In 1956, Boyd began designing the Daniels-Boyd Nuclear Steam Generator (D-BNSG), a nuclear powerplant based on Farrington Daniels' pebble bed reactor design. After two years of promoting the D-BNSG, the project was ended. He later wrote on the topic, notably in The Nuclear Future of Canada in 1958/59. In 1959, Boyd became the first President of Arthur D. Little's Canadian affiliate in Toronto. He worked there until his retirement in 1981, while maintaining his work at Winnett Boyd Limited.

==Later interests==
Boyd attended the Pugwash Conferences in 1965 and 1967. Boyd was a founding member of the Canadian Association for the Club of Rome, which is also concerned with world affairs.

Boyd ran for the Progressive Conservatives in the 1972 General Election in the York—Scarborough riding, but lost to the Liberal candidate, Robert Stanbury. He used this campaign to publicly discuss the capitalist ideologies of his friend, Louis O. Kelso. In 1974, Boyd co-founded BMG Publishing with Kenneth McDonald and Orville Gaines. BMG published eight books pertaining to Canadian politics between 1975 and 1979.

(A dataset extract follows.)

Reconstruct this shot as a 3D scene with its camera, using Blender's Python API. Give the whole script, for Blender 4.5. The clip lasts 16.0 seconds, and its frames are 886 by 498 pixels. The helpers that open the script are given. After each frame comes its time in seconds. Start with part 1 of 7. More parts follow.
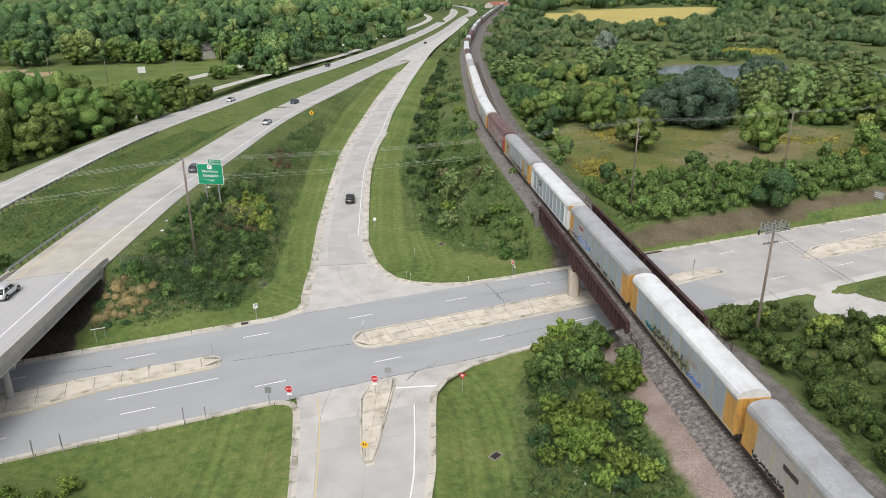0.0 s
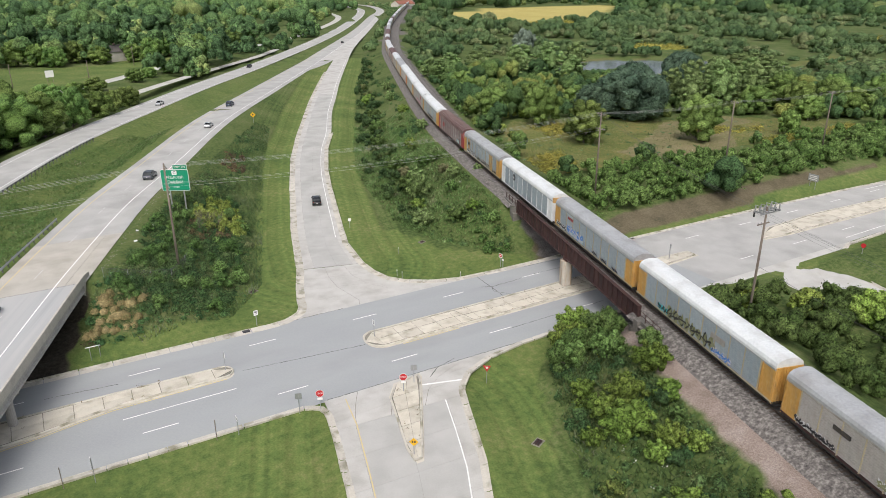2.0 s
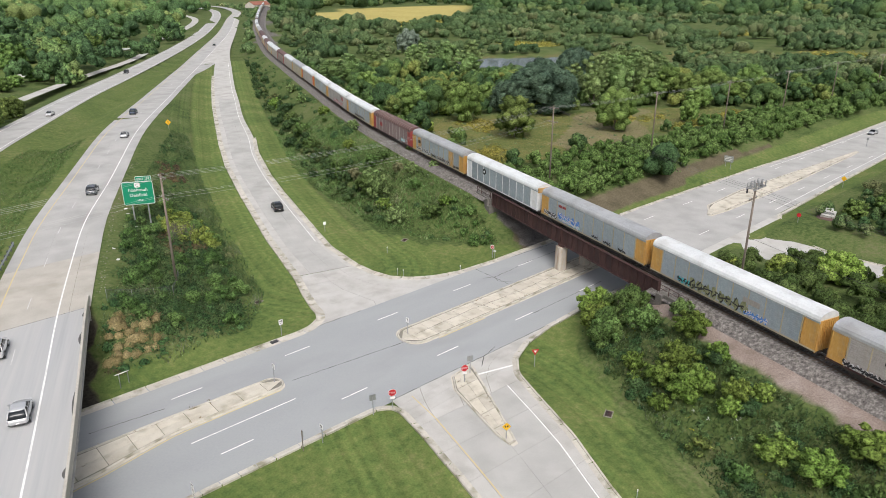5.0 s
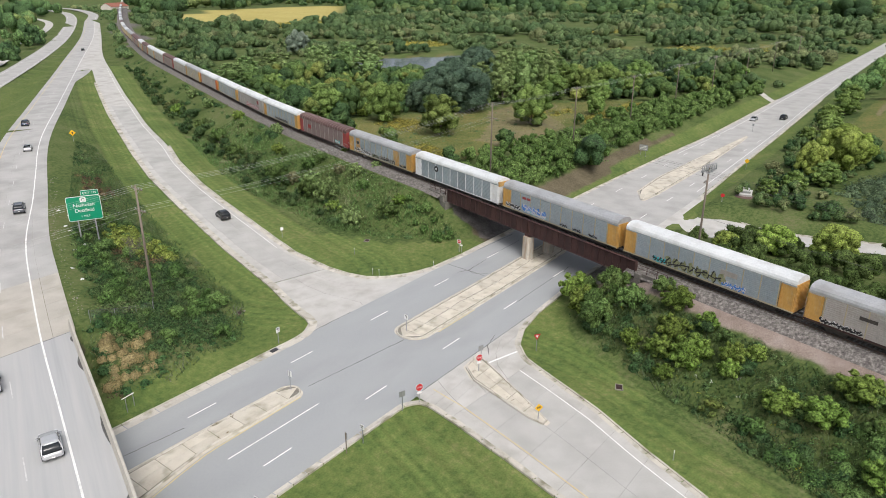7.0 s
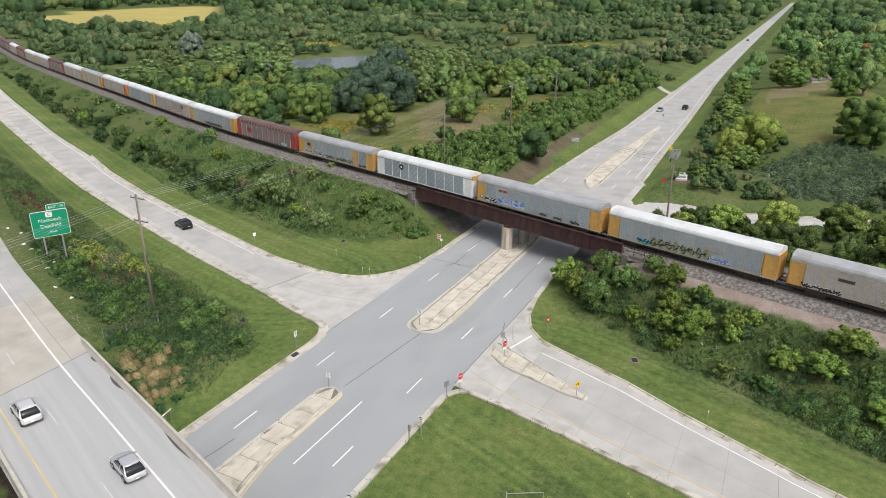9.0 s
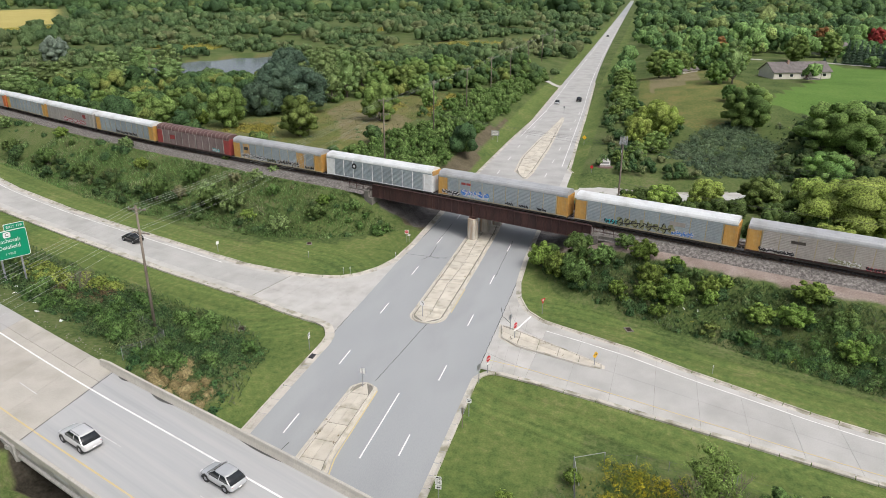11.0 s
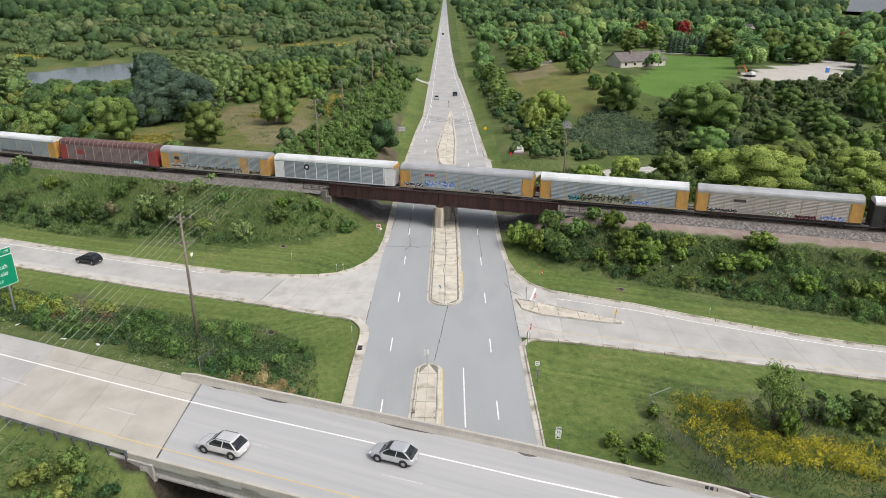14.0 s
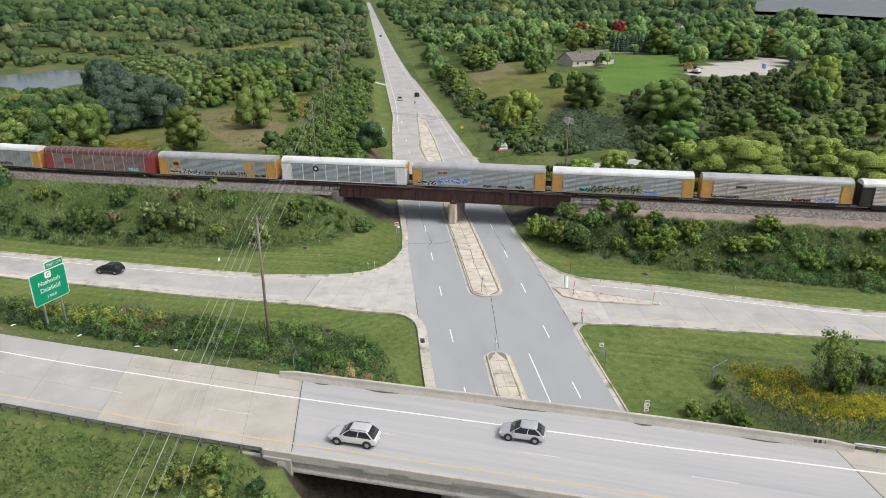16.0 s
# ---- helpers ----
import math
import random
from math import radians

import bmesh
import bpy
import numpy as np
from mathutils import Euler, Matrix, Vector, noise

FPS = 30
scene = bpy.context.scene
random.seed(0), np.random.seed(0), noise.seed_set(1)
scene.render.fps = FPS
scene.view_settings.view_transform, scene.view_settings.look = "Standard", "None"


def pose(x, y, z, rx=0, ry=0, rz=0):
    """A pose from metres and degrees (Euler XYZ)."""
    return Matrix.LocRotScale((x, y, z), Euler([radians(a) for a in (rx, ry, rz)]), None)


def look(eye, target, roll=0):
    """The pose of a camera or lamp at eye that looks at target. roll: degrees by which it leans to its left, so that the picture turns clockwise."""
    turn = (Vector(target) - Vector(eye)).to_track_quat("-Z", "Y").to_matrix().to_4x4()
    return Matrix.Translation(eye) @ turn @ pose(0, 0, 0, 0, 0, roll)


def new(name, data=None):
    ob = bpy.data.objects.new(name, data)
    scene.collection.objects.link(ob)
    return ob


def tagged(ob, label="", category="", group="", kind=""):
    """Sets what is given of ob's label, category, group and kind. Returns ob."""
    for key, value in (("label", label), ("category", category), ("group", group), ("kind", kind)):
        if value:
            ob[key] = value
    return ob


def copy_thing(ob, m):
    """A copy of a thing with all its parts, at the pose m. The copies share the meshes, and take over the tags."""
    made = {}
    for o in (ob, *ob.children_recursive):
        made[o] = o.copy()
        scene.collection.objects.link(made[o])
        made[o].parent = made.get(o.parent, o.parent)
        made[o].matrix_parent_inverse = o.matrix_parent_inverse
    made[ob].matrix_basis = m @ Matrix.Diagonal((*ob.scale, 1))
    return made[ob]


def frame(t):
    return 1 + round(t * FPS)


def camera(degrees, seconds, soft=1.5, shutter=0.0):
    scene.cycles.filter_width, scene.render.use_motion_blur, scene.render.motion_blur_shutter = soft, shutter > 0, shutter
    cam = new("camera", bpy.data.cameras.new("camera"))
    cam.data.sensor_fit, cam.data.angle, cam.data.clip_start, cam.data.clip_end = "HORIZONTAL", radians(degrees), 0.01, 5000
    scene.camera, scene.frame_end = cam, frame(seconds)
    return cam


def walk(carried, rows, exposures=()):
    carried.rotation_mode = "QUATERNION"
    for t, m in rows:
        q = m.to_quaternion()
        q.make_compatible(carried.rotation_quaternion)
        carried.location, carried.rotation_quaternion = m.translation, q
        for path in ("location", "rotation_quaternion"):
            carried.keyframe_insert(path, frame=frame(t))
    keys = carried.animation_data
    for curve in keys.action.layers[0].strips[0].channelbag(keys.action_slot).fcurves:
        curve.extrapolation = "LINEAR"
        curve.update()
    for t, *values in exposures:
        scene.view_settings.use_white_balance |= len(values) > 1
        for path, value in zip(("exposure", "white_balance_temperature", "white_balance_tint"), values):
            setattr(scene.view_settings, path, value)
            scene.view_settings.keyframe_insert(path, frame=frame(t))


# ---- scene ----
cam = camera(65.0, 16.0, soft=0.65)
ROWS = [
    (0.0, -21.751, -83.762, 46.785, -22.153, -21.275, 0.249),
    (0.5, -24.827, -82.589, 46.770, -24.294, -21.297, 0.226),
    (1.0, -27.956, -81.368, 46.736, -26.437, -21.320, 0.199),
    (1.5, -31.102, -80.039, 46.698, -28.250, -21.339, 0.175),
    (2.0, -34.225, -78.604, 46.686, -30.106, -21.366, 0.145),
    (2.5, -37.419, -77.013, 46.650, -32.091, -21.364, 0.090),
    (3.0, -40.713, -75.269, 46.603, -33.674, -21.383, 0.044),
    (5.5, -57.176, -64.577, 46.708, -44.579, -21.335, -0.038),
    (6.0, -60.279, -62.068, 46.736, -46.904, -21.330, -0.061),
    (6.5, -63.315, -59.469, 46.712, -49.396, -21.308, -0.104),
    (7.0, -66.328, -56.604, 46.723, -52.826, -21.297, -0.139),
    (7.5, -69.289, -53.557, 46.746, -55.330, -21.305, -0.206),
    (8.0, -72.119, -50.357, 46.761, -57.618, -21.301, -0.254),
    (10.5, -85.447, -31.418, 46.749, -71.512, -21.269, -0.235),
    (11.0, -87.617, -27.268, 46.719, -74.376, -21.252, -0.215),
    (11.5, -89.682, -22.896, 46.758, -77.302, -21.231, -0.172),
    (12.0, -91.577, -18.559, 46.703, -80.269, -21.207, -0.085),
    (12.5, -93.380, -14.170, 46.626, -83.384, -21.200, -0.036),
    (13.0, -94.934, -9.758, 46.620, -85.529, -21.195, 0.032),
    (13.5, -96.273, -5.440, 46.566, -87.426, -21.174, 0.094),
    (14.0, -97.405, -1.113, 46.499, -89.506, -21.173, 0.129),
    (14.5, -98.316, 3.276, 46.474, -90.913, -21.145, 0.166),
    (15.0, -99.005, 7.756, 46.463, -92.513, -21.094, 0.198),
    (15.5, -99.477, 12.285, 46.480, -94.195, -21.046, 0.227),
    (16.0, -99.800, 16.859, 46.480, -95.996, -21.029, 0.212),
]
walk(cam, [(t, pose(x, y, z, 90 + pitch, roll, yaw)) for t, x, y, z, yaw, pitch, roll in ROWS])


# ---- light ----
SUN_UP, SUN_FROM = 52.0, (-0.55, -0.75)
world = bpy.data.worlds.new("sky")
scene.world = world
world.use_nodes = True
wn, wl = world.node_tree.nodes, world.node_tree.links
sky = wn.new("ShaderNodeTexSky")
sky.sky_type, sky.sun_disc = "NISHITA", False
sky.sun_elevation, sky.sun_rotation = radians(SUN_UP), math.atan2(SUN_FROM[0], SUN_FROM[1])
sky.air_density, sky.dust_density, sky.ozone_density = 1.0, 6.0, 1.0
cloud = wn.new("ShaderNodeHueSaturation")
cloud.inputs["Saturation"].default_value = 0.52
wl.new(sky.outputs["Color"], cloud.inputs["Color"])
wl.new(cloud.outputs["Color"], wn["Background"].inputs["Color"])
wn["Background"].inputs["Strength"].default_value = 0.145
sun_data = bpy.data.lights.new("sun", "SUN")
sun_data.energy, sun_data.angle, sun_data.color = 1.0, radians(24), (1.0, 0.985, 0.975)
sun = new("sun", sun_data)
rise = math.tan(radians(SUN_UP)) * math.hypot(*SUN_FROM)
sun.matrix_world = look((SUN_FROM[0] * 100, SUN_FROM[1] * 100, rise * 100), (0, 0, 0))
scene.view_settings.exposure = 0.2


# ---- materials ----
def ramp_node(nodes, stops):
    r = nodes.new("ShaderNodeValToRGB")
    el = r.color_ramp.elements
    while len(el) < len(stops):
        el.new(0.5)
    for e, (p, c) in zip(el, stops):
        e.position, e.color = p, (*c, 1) if len(c) == 3 else c
    return r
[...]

Boyd began developing a bicycle brake in the 1970s. In the early 1990s he built bicycles called the BMG Suburban, equipped with the back-pedalling brake he invented. Boyd sold these bicycles independently.

Boyd won numerous engineering awards, including the University of Toronto's Engineering Alumni Medal in 1948, becoming an Associate Fellow of the Canadian Aeronautical Institute in 1954, and a certificate of recognition from the Corporation of Professional Engineers of Quebec in 1959. In 1981, Boyd was inducted into the University of Toronto's Engineering Alumni Hall of Distinction.

Boyd's writing has been published widely in a variety of periodicals. He has also had three books published: Personal Thoughts: A Series on the Canadian Prospect (1966), The National Dilemma and the Way Out with Kenneth McDonald (1975), and Rebel Engineer (1998).

Winnett Boyd retired to Bobcaygeon. He died on Monday, January 30, 2017 at the Victoria Manor long term care facility in Lindsay, Ontario at age 100.